What is your best rule for engaging with people at parties?

I always talk to somebody like I’ve known them for years, and I always appreciate when people at parties are warm and comfortable around me. Even if it’s just engaging in small talk, I try to make it feel like we’re like old friends catching up after a long time and I think it leaves a really good taste in people’s mouths. Party environments, especially in this industry, can feel so vain and surface level and network-y — just really superficial. So I think making people feel like you guys are already friends, you’ll always start off on a good note.

Do you have a different approach to college parties?

You have to go through the standard questions: What major are you? What year are you? What hall are you in? Usually ,that’ll lead to, “Oh, you’re in this dorm hall — do you know yada-yada-yada?” The way I start off with new people at college is usually with mutuals, especially in the freshman class. It’s so small — I know for a fact we must have mutuals.

Do you have a roommate?

No, I have a single.

What rules do you have for your dorm room?
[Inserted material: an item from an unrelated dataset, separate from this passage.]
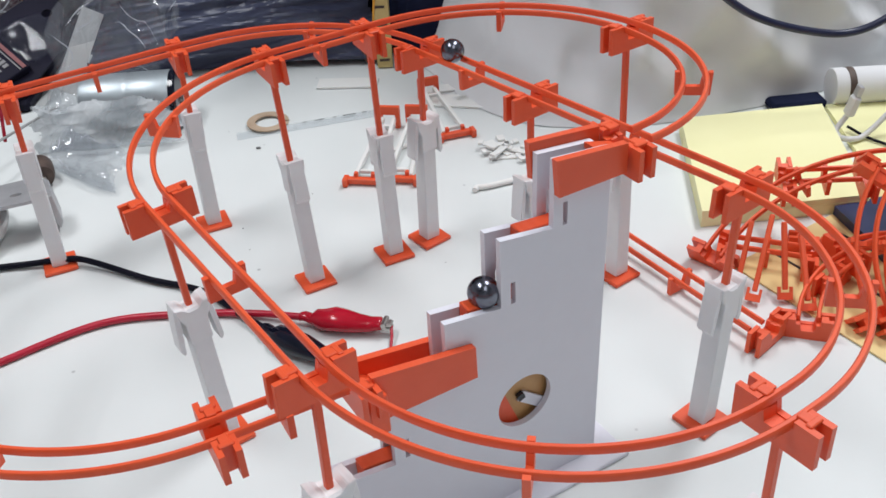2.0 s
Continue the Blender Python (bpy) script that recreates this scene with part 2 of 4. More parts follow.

I just say no outside clothes on the bed. That being said, every single one of my friends has done it. I have done it. I am currently sitting on my bed in my outside clothes. Sometimes you’re just so tired — what are you gonna do about it?

What rules do you wish people were following in the communal bathrooms?

Take your hair out of the drain. I actually don’t care if you want to stick your hair on the shower walls. Everyone does it. But take it out of the drain. For men, put the friggin’ toilet seat down, please.

Now that you’re a New Yorker, what is your No. 1 rule for walking on the street or the sidewalk?

If you’re going to go on your phone, don’t do it in the middle of the sidewalk. Walk to a corner and then do it there. Everyone’s walking so fast. I walk fast, too, so I always make sure that I step aside and get out of people’s way if I want to go on my phone.

This interview has been edited and condensed for clarity.